To niesamowite, że w czyimś jednym geście mogłam zobaczyć coś, co rzadko widywałam u innych ludzi. Detal, który był w stanie nauczyć mnie czegoś więcej niż kazanie w kościele, czy puste dywagacje osób, którymi byłam rozczarowana.
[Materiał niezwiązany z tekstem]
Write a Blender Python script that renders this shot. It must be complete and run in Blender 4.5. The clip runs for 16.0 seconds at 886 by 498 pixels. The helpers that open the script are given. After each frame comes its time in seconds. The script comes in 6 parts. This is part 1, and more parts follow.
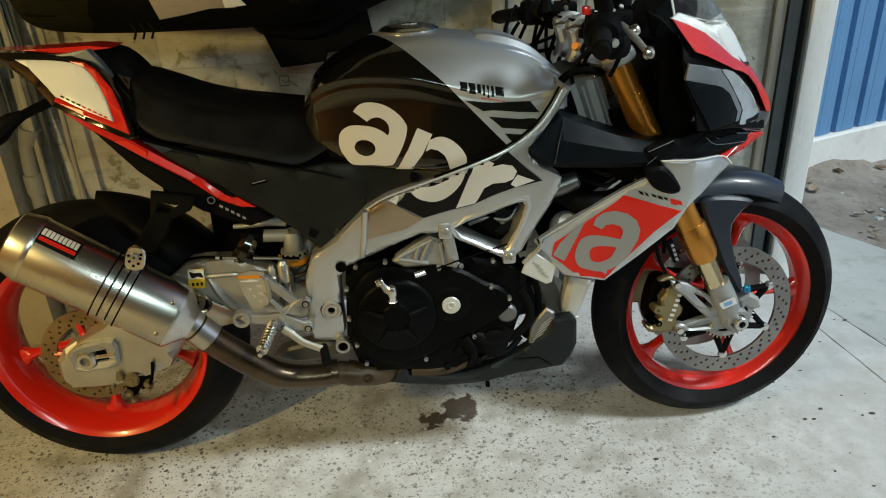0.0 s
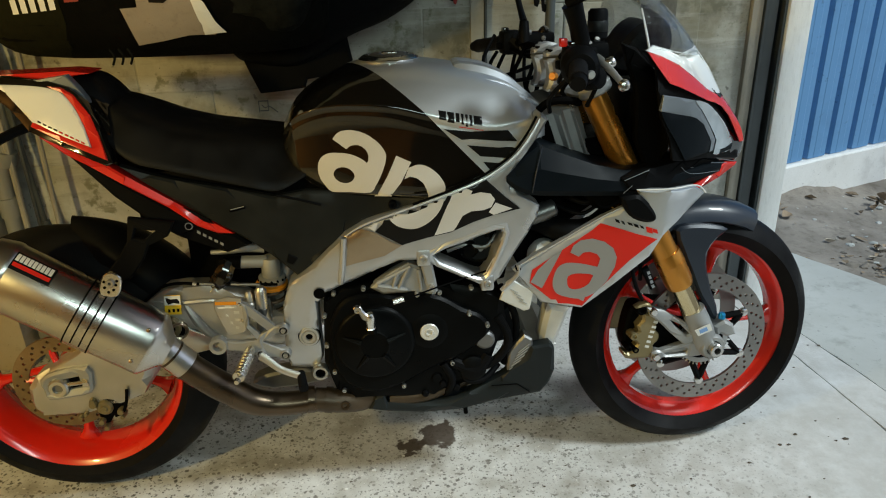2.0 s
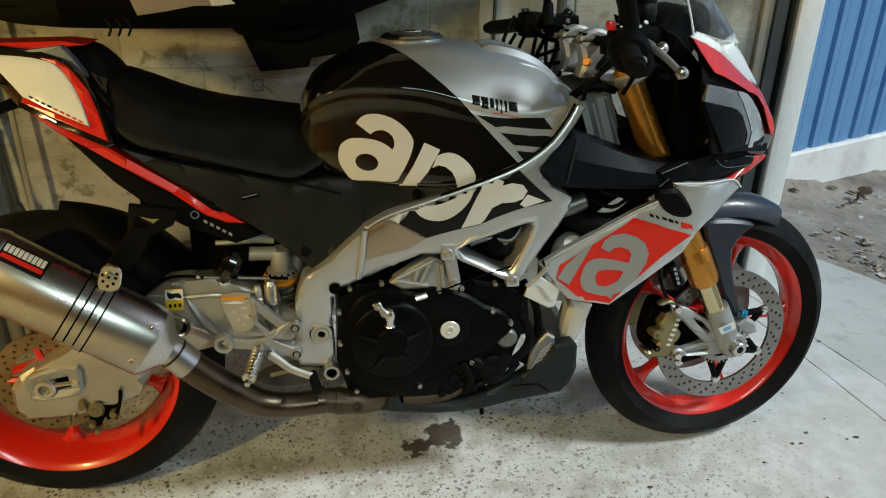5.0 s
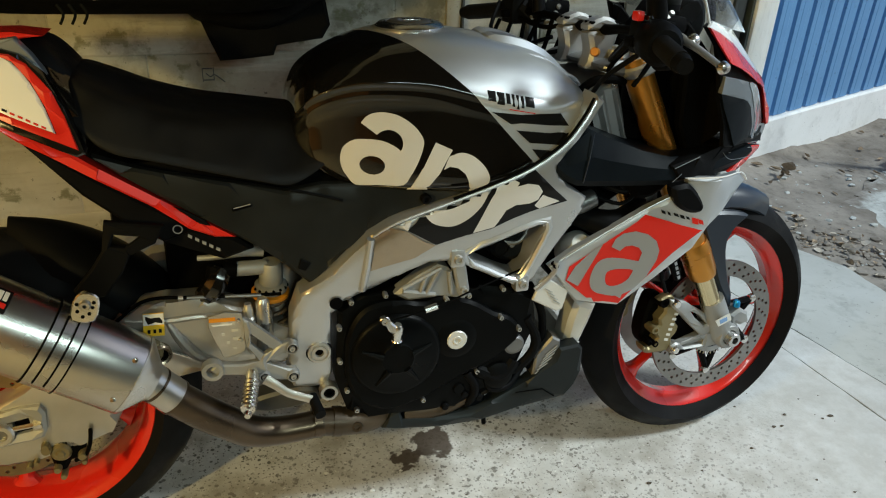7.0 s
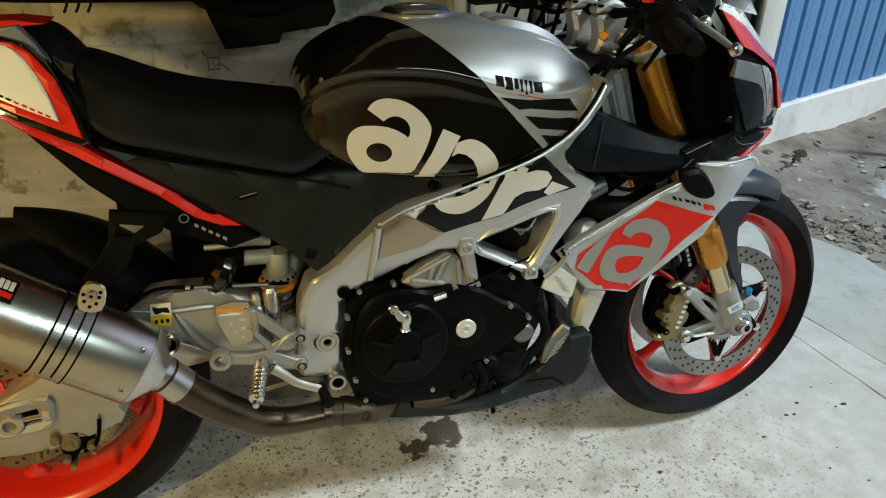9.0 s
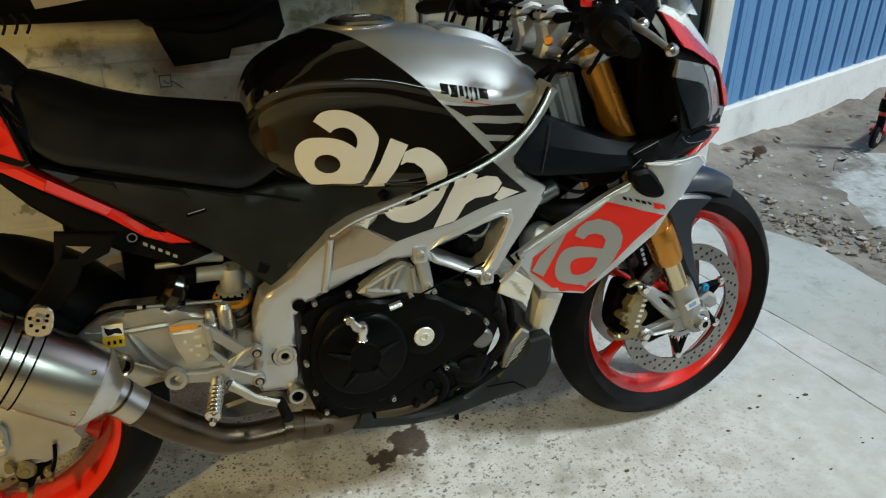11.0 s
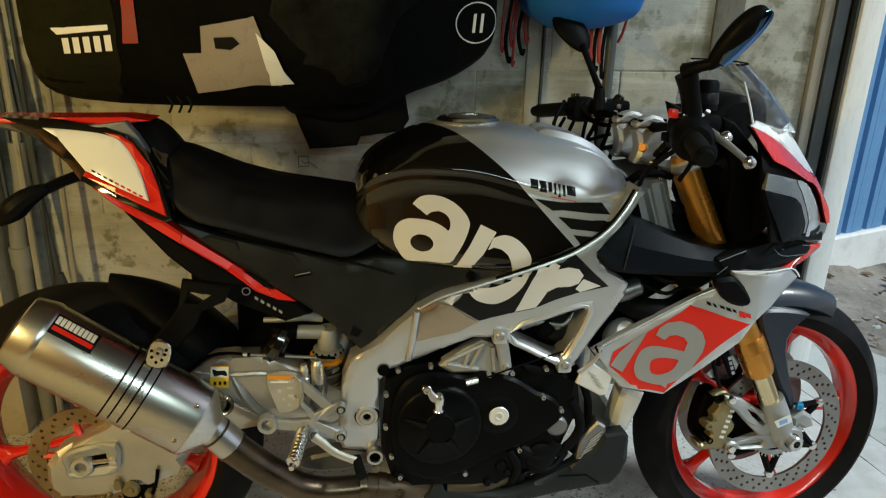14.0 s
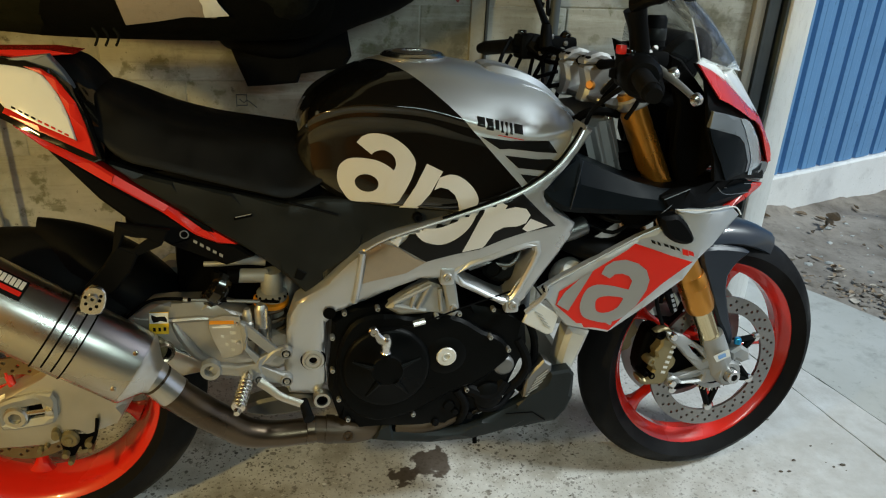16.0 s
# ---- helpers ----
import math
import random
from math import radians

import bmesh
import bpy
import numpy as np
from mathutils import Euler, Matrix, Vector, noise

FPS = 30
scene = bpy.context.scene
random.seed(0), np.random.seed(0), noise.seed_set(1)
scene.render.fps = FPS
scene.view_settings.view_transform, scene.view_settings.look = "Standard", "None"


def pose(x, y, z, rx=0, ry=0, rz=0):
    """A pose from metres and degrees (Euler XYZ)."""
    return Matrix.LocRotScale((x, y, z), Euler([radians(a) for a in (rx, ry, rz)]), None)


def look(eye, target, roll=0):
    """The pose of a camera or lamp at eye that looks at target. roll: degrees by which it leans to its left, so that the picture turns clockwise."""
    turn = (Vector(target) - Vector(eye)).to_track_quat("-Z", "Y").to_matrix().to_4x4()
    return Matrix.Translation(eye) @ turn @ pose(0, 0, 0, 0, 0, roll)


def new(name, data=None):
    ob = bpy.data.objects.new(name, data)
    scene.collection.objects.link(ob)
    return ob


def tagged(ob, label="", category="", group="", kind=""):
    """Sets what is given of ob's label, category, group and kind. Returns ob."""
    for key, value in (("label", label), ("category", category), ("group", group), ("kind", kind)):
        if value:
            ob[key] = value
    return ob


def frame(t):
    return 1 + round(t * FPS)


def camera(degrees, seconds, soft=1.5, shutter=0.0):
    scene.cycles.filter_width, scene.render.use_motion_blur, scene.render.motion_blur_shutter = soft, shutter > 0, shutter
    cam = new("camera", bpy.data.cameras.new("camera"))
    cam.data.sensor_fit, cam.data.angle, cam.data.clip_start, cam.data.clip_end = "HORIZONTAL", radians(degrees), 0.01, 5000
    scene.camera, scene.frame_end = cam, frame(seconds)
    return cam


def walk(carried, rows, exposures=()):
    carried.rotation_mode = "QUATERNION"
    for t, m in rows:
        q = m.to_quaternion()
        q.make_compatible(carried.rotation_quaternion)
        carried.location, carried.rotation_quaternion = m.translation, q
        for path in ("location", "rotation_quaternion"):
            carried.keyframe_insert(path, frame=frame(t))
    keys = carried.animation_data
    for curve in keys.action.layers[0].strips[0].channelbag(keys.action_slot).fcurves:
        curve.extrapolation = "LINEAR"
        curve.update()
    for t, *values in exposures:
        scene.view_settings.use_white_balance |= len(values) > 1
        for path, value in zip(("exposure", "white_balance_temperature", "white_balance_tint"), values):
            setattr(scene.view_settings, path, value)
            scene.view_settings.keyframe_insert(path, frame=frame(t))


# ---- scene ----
cam = camera(60.2, 16.0, soft=1.1, shutter=0.5)
PATH = [
    (0, (-0.05, 0.088, 1.272), (0.028, 1.87, 0.367), -2.8),
    (0.5, (-0.056, 0.085, 1.275), (0.026, 1.874, 0.383), -2.6),
    (1, (-0.05, 0.083, 1.283), (0.053, 1.883, 0.416), -2.2),
    (1.5, (-0.048, 0.088, 1.284), (0.084, 1.892, 0.431), -1.8),
    (2, (-0.048, 0.088, 1.284), (0.088, 1.89, 0.428), -1.8),
    (2.5, (-0.048, 0.087, 1.283), (0.100, 1.89, 0.429), -1.5),
    (3, (-0.047, 0.09, 1.28), (0.103, 1.893, 0.426), -1.4),
    (3.5, (-0.045, 0.094, 1.281), (0.098, 1.89, 0.413), -1.4),
    (4, (-0.054, 0.093, 1.278), (0.086, 1.888, 0.407), -0.8),
    (4.2, (-0.065, 0.099, 1.273), (0.074, 1.89, 0.394), -0.6),
    (6.3, (-0.354, 0.348, 1.257), (0.144, 2.057, 0.343), 2.3),
    (6.5, (-0.351, 0.349, 1.266), (0.149, 2.05, 0.339), 2.3),
    (7, (-0.36, 0.352, 1.259), (0.162, 2.038, 0.315), 2.6),
    (7.5, (-0.357, 0.35, 1.254), (0.156, 2.034, 0.304), 2.4),
    (8, (-0.359, 0.358, 1.25), (0.151, 2.039, 0.294), 2.3),
    (8.5, (-0.36, 0.364, 1.248), (0.150, 2.042, 0.286), 2.3),
    (8.7, (-0.359, 0.362, 1.247), (0.137, 2.044, 0.283), 2.0),
    (10.8, (-0.33, 0.355, 1.249), (0.218, 2.019, 0.289), 0.3),
    (11, (-0.318, 0.344, 1.248), (0.239, 2.017, 0.307), 0.5),
    (11.5, (-0.222, 0.267, 1.256), (0.307, 1.961, 0.337), 1.3),
    (12, (-0.119, 0.137, 1.244), (0.271, 1.878, 0.343), 1.2),
    (12.5, (-0.091, 0.103, 1.283), (0.117, 1.91, 0.453), -1.0),
    (13, (-0.168, 0.146, 1.287), (0.025, 2.019, 0.613), -0.4),
    (13.5, (-0.241, 0.199, 1.275), (-0.041, 2.064, 0.584), 0.4),
    (14, (-0.251, 0.23, 1.266), (-0.020, 2.081, 0.547), 1.6),
    (14.5, (-0.26, 0.228, 1.26), (-0.012, 2.054, 0.485), 2.5),
    (15, (-0.25, 0.243, 1.254), (0.077, 2.038, 0.438), 3.4),
    (15.5, (-0.25, 0.253, 1.259), (0.110, 2.033, 0.424), 3.3),
    (16, (-0.25, 0.249, 1.251), (0.119, 2.021, 0.403), 2.9),
]
walk(cam, [(t, look(eye, target, roll)) for t, eye, target, roll in PATH],
     exposures=((0.0, -0.27), (4.2, -0.27), (6.3, -0.15), (8.7, -0.15), (11.0, -0.17), (11.5, -0.20), (12.0, -0.31), (12.5, -0.22), (13.0, -0.11), (14.0, -0.11), (15.0, -0.17), (15.5, -0.24), (16.0, -0.27)))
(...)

Czasami zdawało mi się, że ja jedyna dostrzegłam coś więcej w tym drobiazgu.

Uzewnętrznienie


Dziękuję za to, że w jednym uśmiechu miałam szansę zobaczyć czułość, jaką trudno byłoby mi teraz opisać słowami.
Dziękuję za obecność osób, dzięki którym czuję się bardziej wartościowa, bezpieczniejsza i pewniejsza siebie.
Dziękuję za ludzi, których starania i słowa przyczyniły się do tego, że zaczęłam odkrywać, co tak naprawdę uwielbiam, nawet jeśli teraz muszę stykać się z głosami niezrozumienia.
Dziękuję za osoby, których ideały, humanizm i otwartość nauczyły mnie wielu wartości.
Dziękuję za wsparcie, którego mnie brakowało, a które było drobne, choć mocne.
Jesteście rówieśnikami, nauczycielami, niezwykłymi duchownymi, osobami z dalekich stron świata i martwymi poetami.
To wam zawdzięczam, kim teraz jestem.